As she foundered, Hillary largely shut out overtures from the Beltway's Democratic intelligentsia, including women who had joined the Administration in large part because of her. A top Administration woman says of the First Lady, "She doesn't travel with her peers." Says Morris: "She's very headstrong and very stubborn, and ultimately very brittle." Her bitterness would occasionally seep out. At the Democratic Convention she told the Arkansas delegation that a friend had told her she would have everything but the kitchen sink thrown at her. "Well," she said, "I just saw it go by."

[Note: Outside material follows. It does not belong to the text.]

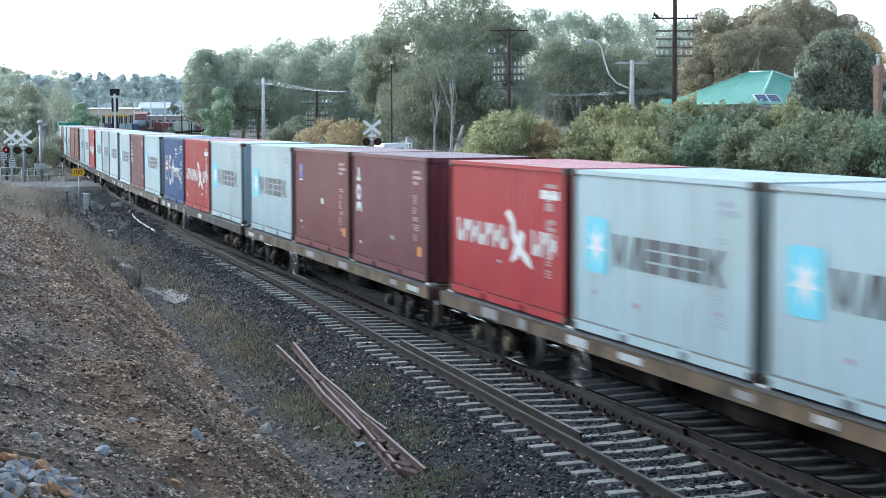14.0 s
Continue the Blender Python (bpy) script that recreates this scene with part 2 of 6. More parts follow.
def sstep(a, b, v):
    t = np.clip((v - a) / (b - a), 0, 1)
    return t * t * (3 - 2 * t)


ROAD_X = -117.0


def fall(x):
    return -0.85 * sstep(-230, -430, np.asarray(x, float))


def bank_foot(x):
    """Where the bank meets the ditch, measured from the train's line."""
    return -np.interp(x, (-100.0, -80.0, -66.0, -52.0, -43.0, -32.0, -26.0, -20.0, -10.0, 0.0, 25.0), (4.15, 4.3, 4.45, 4.8, 5.12, 5.6, 5.92, 6.12, 6.38, 6.65, 7.4))


def ground_z(x, y, rough=True):
    x, y = np.asarray(x, float), np.asarray(y, float)
    r = y - line_y(x)
    gap = np.interp(x, SIDE_S, SIDE_G)
    top = np.full_like(x, -0.262)
    edge = -(1.95 + gap)
    # near side: shoulder, ditch, bank
    ditch = -0.98 + 0.25 * sstep(-75, -105, x)
    foot = bank_foot(x)
    d = edge - r
    near = np.maximum(top - d / 1.7, ditch)
    crest = 3.0 + 0.012 * np.clip(x, -60, 0) - 2.6 * sstep(-55, -108, x) 
    width = (crest - ditch) * 1.12
    up = np.clip((foot - r) / width, 0, 1.35)
    rise = np.where(up < 0.8, up, 0.8 + 0.2 * sstep(0.8, 1.35, up) * 1.0)
    bank = ditch + (crest - ditch) * rise
    z = np.where(r > edge, top, np.maximum(near, np.where(r < foot, bank, ditch)))
    # far side
    far = np.where(r > 2.1, -0.30 - np.clip((r - 2.1) / 1.8, 0, 0.22), top)
    far = np.where(r > 7.0, -0.52 + 0.22 * sstep(7.0, 7.8, r), far)
    far = np.where(r > 11.9, -0.30 + 0.50 * sstep(12.3, 16.5, r) + 0.85 * sstep(12.6, 15.2, r) * (1 - sstep(18, 25, r)) + 0.15 * sstep(16, 30, r), far)
    z = np.where(r > 0, far, z)
    if rough:
        inb = sstep(foot + 0.3, foot - 0.5, r) * (r < 0)
        z = z + inb * (0.30 * vnoise(x * 0.35, y * 0.5, 1) + 0.16 * vnoise(x * 1.1, y * 1.1, 2) + 0.10 * vnoise(x * 3.1, y * 3.1, 3) + 0.075 * vnoise(x * 8, y * 8, 4))
        ind = sstep(edge - 0.3, edge - 1.0, r) * (1 - inb) * (r < 0)
        z = z + ind * (0.14 * vnoise(x * 0.6, y * 1.0, 5) + 0.05 * vnoise(x * 3, y * 3, 6))
        z = z - 0.025 * (np.abs(r) < 1.5) * (x > -60)
        onb = sstep(edge - 1.2, edge - 0.2, r) * (r < 2.5)
        z = z + onb * 0.035 * vnoise(x * 9, y * 9, 7)
        wild = sstep(12.2, 14, r)
        z = z + wild * (0.5 * vnoise(x * 0.25, y * 0.25, 8) + 0.22 * vnoise(x * 1.1, y * 1.1, 9)) * (1 - sstep(40, 80, r))
    # the land rises behind the far shrubs
    z = z + 2.6 * sstep(27, 50, r) * sstep(-150, -125, x)
    # the road lies level over the line
    flat = sstep(9.5, 6.0, np.abs(x - ROAD_X)) * sstep(46, 36, r)
    z = z * (1 - flat) + (-0.07) * flat
    # the yard lies a little lower
    z = z + fall(x)
    return z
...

It is not surprising that Hillary began to regain her voice and her footing far from home, on the other side of the world, at the U.N.'s Fourth World Conference on Women in Beijing in September 1995. That was a delicate time in U.S.-Chinese relations, so tense that some in Washington had argued she should not even attend. When Hillary took the podium, she unleashed the most stinging human-rights rebuke ever by a prominent American speaking for this government on Chinese soil. "It is time to break our silence," she declared. "It is time for us to say here in Beijing, and the world to hear, that it is no longer acceptable to discuss women's rights as separate from human rights." Without mentioning China by name, the First Lady offered an unsparing litany of abuses there and elsewhere: forced abortion and sterilization, denial of political rights, suppression of speech. The address had an odd, disjointed rhythm, losing bits here and there in translation as it made its way to the headphones of women from more than 180 countries. But if at times her words took a moment or two to register, Hillary's message got through clearly enough. Delegates cheered, others leaped from their seats and pounded the tables. The applause lasted more than 20 minutes after she left the stage. Women she has met since in Soweto, Budapest and Manila can recite the lines she delivered that day.

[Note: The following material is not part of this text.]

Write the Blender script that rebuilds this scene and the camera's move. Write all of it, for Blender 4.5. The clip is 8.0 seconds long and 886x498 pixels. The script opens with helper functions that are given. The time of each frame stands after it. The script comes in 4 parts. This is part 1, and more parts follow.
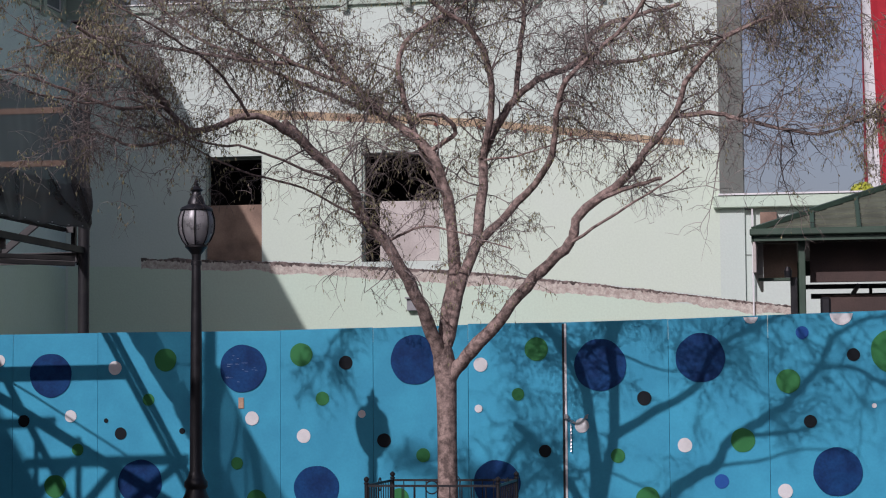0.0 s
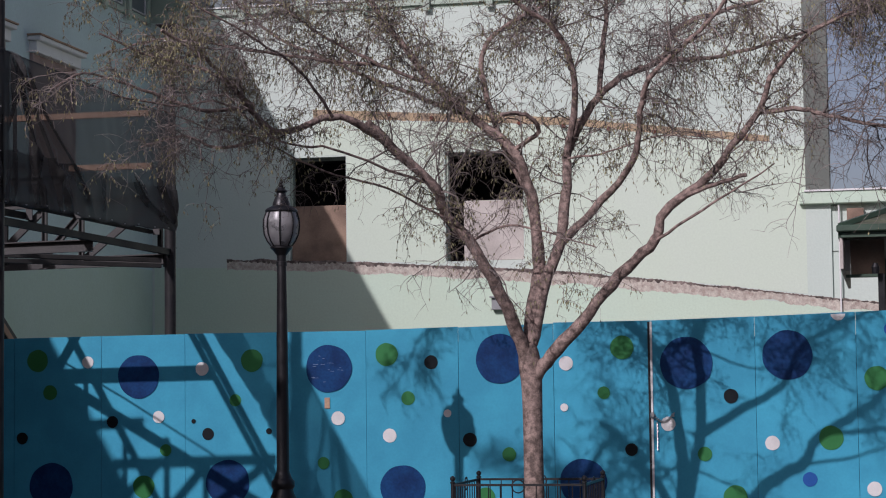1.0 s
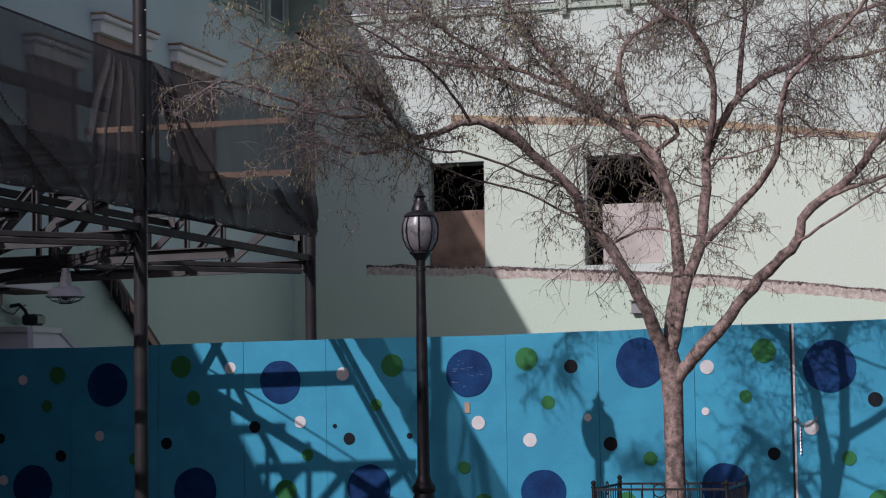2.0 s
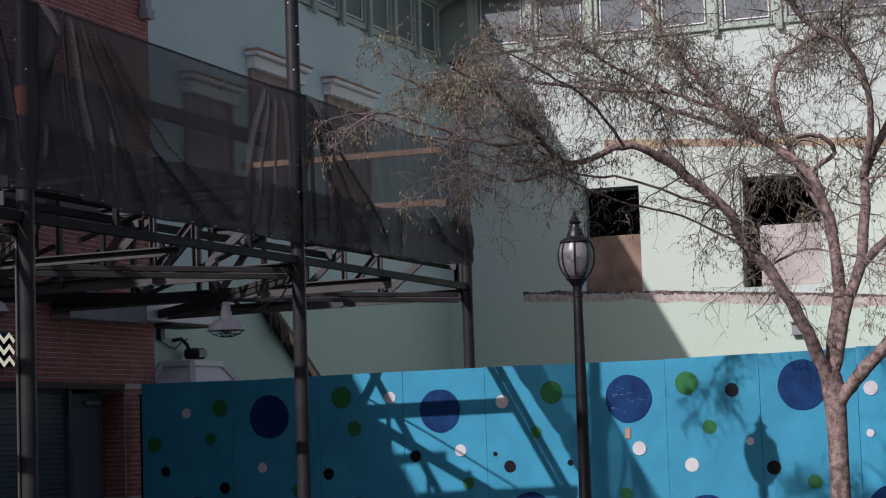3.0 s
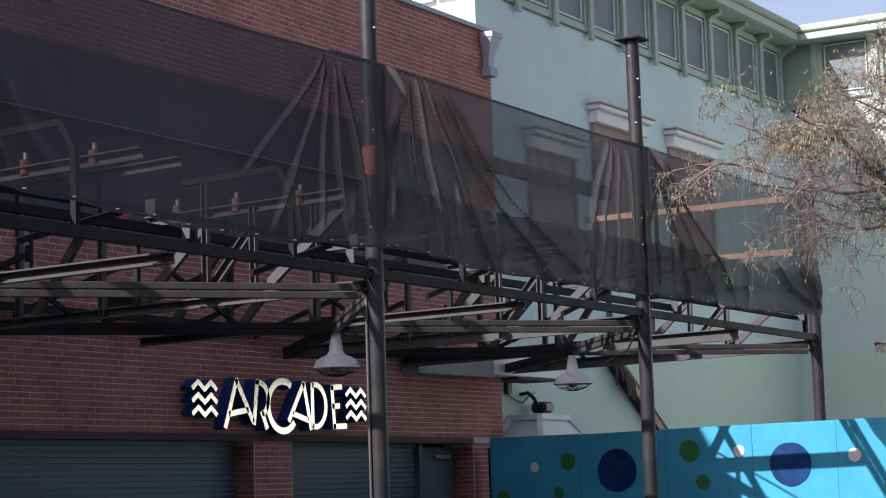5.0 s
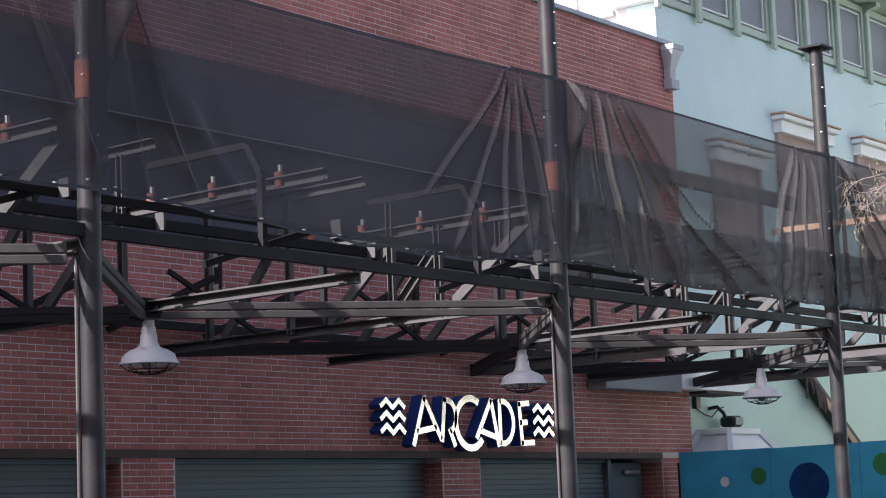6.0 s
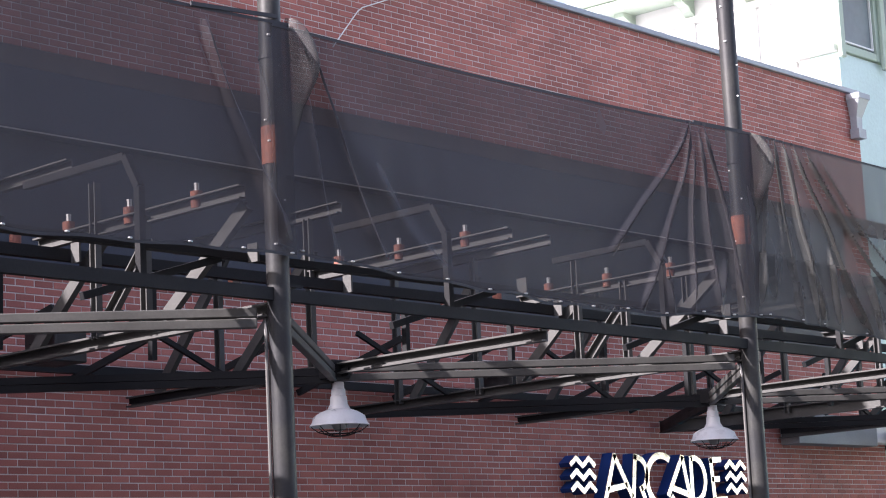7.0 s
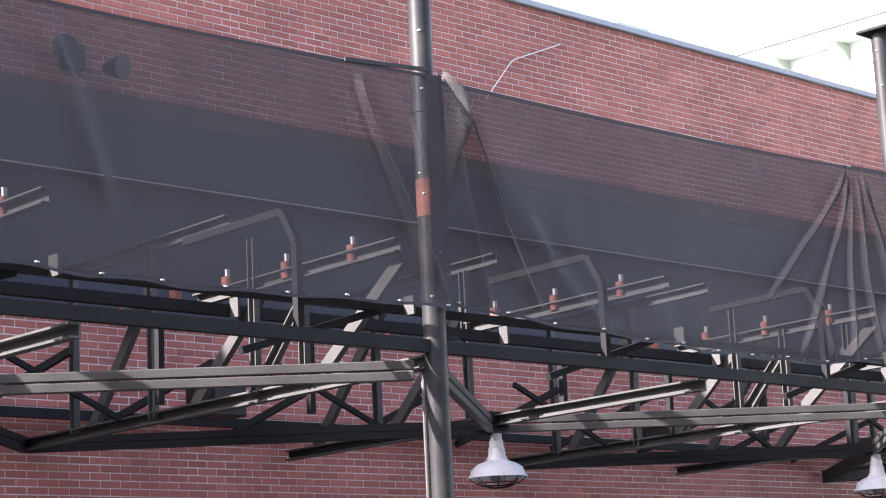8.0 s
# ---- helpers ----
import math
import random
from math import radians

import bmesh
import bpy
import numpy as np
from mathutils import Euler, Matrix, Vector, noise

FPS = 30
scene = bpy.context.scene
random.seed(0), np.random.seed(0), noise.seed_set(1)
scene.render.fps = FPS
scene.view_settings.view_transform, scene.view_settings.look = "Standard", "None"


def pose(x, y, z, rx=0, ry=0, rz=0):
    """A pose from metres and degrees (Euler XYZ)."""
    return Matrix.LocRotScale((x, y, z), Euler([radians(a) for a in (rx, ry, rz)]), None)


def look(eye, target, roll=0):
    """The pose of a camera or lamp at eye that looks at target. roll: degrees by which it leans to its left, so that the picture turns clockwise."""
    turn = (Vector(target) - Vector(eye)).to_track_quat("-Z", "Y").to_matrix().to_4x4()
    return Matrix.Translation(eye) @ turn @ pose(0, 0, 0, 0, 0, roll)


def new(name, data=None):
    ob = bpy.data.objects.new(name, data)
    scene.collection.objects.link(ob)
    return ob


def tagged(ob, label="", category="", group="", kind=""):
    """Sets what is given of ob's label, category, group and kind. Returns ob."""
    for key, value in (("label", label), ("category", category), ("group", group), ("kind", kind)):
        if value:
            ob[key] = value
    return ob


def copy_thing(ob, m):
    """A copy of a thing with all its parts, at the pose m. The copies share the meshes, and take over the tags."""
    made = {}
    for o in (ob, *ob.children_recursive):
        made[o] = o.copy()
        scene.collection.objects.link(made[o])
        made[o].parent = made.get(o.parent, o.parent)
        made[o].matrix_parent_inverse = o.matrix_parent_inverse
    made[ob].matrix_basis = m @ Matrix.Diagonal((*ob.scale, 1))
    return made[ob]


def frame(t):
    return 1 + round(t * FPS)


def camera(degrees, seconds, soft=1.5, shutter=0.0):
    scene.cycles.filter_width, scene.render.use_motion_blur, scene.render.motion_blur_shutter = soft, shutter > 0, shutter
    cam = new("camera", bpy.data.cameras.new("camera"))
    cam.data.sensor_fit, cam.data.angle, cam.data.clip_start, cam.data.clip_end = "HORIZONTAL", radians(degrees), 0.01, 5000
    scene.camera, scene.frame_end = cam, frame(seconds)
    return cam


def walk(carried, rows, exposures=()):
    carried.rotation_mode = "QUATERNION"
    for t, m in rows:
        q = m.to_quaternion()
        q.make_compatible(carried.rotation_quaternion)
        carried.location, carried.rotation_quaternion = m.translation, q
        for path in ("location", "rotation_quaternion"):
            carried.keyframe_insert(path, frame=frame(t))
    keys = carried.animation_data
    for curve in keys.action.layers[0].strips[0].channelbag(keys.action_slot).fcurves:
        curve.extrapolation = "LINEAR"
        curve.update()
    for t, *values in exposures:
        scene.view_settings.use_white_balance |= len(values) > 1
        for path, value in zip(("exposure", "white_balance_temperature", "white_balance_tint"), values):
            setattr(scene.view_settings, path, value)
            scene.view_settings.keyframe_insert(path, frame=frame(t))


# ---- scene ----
cam = camera(24.57, 8.0, 1.1)
EYE = Vector((0.0, 0.0, 1.55))
# seconds, heading to the left of the long axis, tilt, lean (degrees); the camera turns where it stands
TURNS = [
    (0, 9.90, 4.03, -0.40),
    (0.5, 10.86, 4.01, -0.53),
    (1, 12.28, 4.03, -0.71),
    (2.3, 17.43, 4.33, -1.08),
    (2.5, 18.25, 4.46, -1.28),
    (3, 20.58, 5.08, -1.88),
    (3.5, 22.73, 5.75, -2.12),
    (4, 25.34, 6.21, -1.80),
    (4.5, 28.07, 6.60, -1.67),
    (4.7, 28.96, 6.72, -1.65),
    (5.8, 34.27, 7.39, -2.36),
    (6, 35.47, 7.53, -2.27),
    (6.5, 38.19, 8.21, -2.98),
    (7, 40.68, 9.40, -2.76),
    (7.5, 42.57, 10.35, -2.76),
    (8, 45.05, 11.05, -2.80),
]


def aim(yaw, tilt, lean):
    y, p = radians(yaw), radians(tilt)
    ahead = Vector((-math.sin(y) * math.cos(p), math.cos(y) * math.cos(p), math.sin(p)))
    return look(EYE, EYE + ahead * 10, lean)


walk(cam, [(t, aim(y, p, r)) for t, y, p, r in TURNS],
     exposures=[(0.0, 0.08, 6080, 27), (1.2, 0.05, 6080, 27), (2.5, 0.08, 6080, 27), (3.0, 0.25, 6090, 26), (3.5, 0.53, 6100, 26), (4.5, 1.17, 6150, 25),
                (5.8, 2.1, 6200, 23), (6.5, 2.55, 6230, 23), (7.2, 2.96, 6300, 22), (8.0, 3.38, 6380, 22)])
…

The freedom she feels abroad may explain why Hillary spends so much time there. She is by far the U.S.'s most traveled First Lady. Last week's trip to Panama was her 14th solo journey. In Senegal she was called "Sister Hillary." In Bangladesh an entire village was named for her. But whatever affirmation they offered, those trips did little to help her come to terms with her skeptical audience at home. That was why, on the plane back from Beijing, in Ireland and in Latin America, the computer-illiterate First Lady curled up with a legal pad on her lap to produce, in her semilegible longhand, It Takes a Village. The book, subtitled And Other Lessons Children Teach Us, took most of 1995 to complete. "The writing of the book was important because it gave her another major project to be involved in," President Clinton told TIME. "She's never comfortable unless she's working on something big that she thinks will have an impact." For Hillary it was also a chance to redefine herself, to return to the causes that had given shape to her entire adult life. As her critics might have expected, she wrote glowingly of expensive social programs, such as France's child-care system. But the book also provided glimpses of a surprisingly conservative Hillary. She advocated school uniforms long before her husband's campaign discovered the issue. She praised the "heartening efforts" of Promise Keepers to strengthen marriage and found common cause with virtuecrat William Bennett on divorce and rap music. She even opened the shutters a crack on the most speculated-upon marriage in America: "My strong feelings about divorce and its effects on children have caused me to bite my tongue more than a few times." The book stayed on the best-seller lists for 20 weeks.
As she contemplates the years ahead, Hillary, like her husband, can't help fretting over her legacy. (She's already started to fret about the birthday and the hoopla it has engendered: friends plan a round of parties; her hometown Chicago has considered fireworks; and the Democratic Party--no surprise--has found in it another occasion for a fund raiser.) For one thing, her most tangible gift to the future, Chelsea, is on her own now. "I'm looking for ways to divert myself from my empty nest, and I'll take just about any dinner invitation I can get," the First Lady joked recently. Bill too misses having the other night owl in the family around when he is up late working, and he even misses Hillary's nagging them both to get some sleep. "The phone doesn't ring as much--not nearly as much," the President laments. "And every now and then, we ease into her room and look around." With Chelsea's departure, the First Lady who mastered Game Boy has resolved to overcome her phobia of computers. Her chief of staff, Melanne Verveer, lately caught her thumbing through a book called Internet E-Mail for Dummies.
But there are other forces besides the empty nest compelling Hillary to move on to the next project. Unlike those of her most recent predecessors, who were nearer retirement age when they left the White House, Hillary's chance to make a mark doesn't end when the helicopter rises from the South Lawn for the last time. A few months ago, she mused to her friend actress Mary Steenburgen that she and Bill might be itinerant college professors for a while, taking stints at various campuses as they sort out their future. On the other hand, says Steenburgen, the idea of putting down roots has more than a little appeal to a woman who has spent most of her adult life in government housing, with each election bringing the prospect of eviction. The President's vision has them sitting on a bench somewhere, "old people laughing about our lives and not begrudging young people having more time than we did."
Chances are, none of those fantasies will completely satisfy Hillary, who says, "I'll go on to do something else that I find challenging and interesting." Last Friday, Hillary and her entourage hiked a slick, muddy trail outside the remote Panamanian village of Chica, where a dozen peasant women were waiting at their nursery of guavas, peppermint and poinsettias. On a dilapidated bamboo bench, Faustina Nunez told the First Lady in Spanish of the dream they had also harvested from the soil. "Our community could see we were a society of strong-willed women, and we were not going to step backward," Nunez said. For Hillary and her generation, that is a yearning that needs no translation.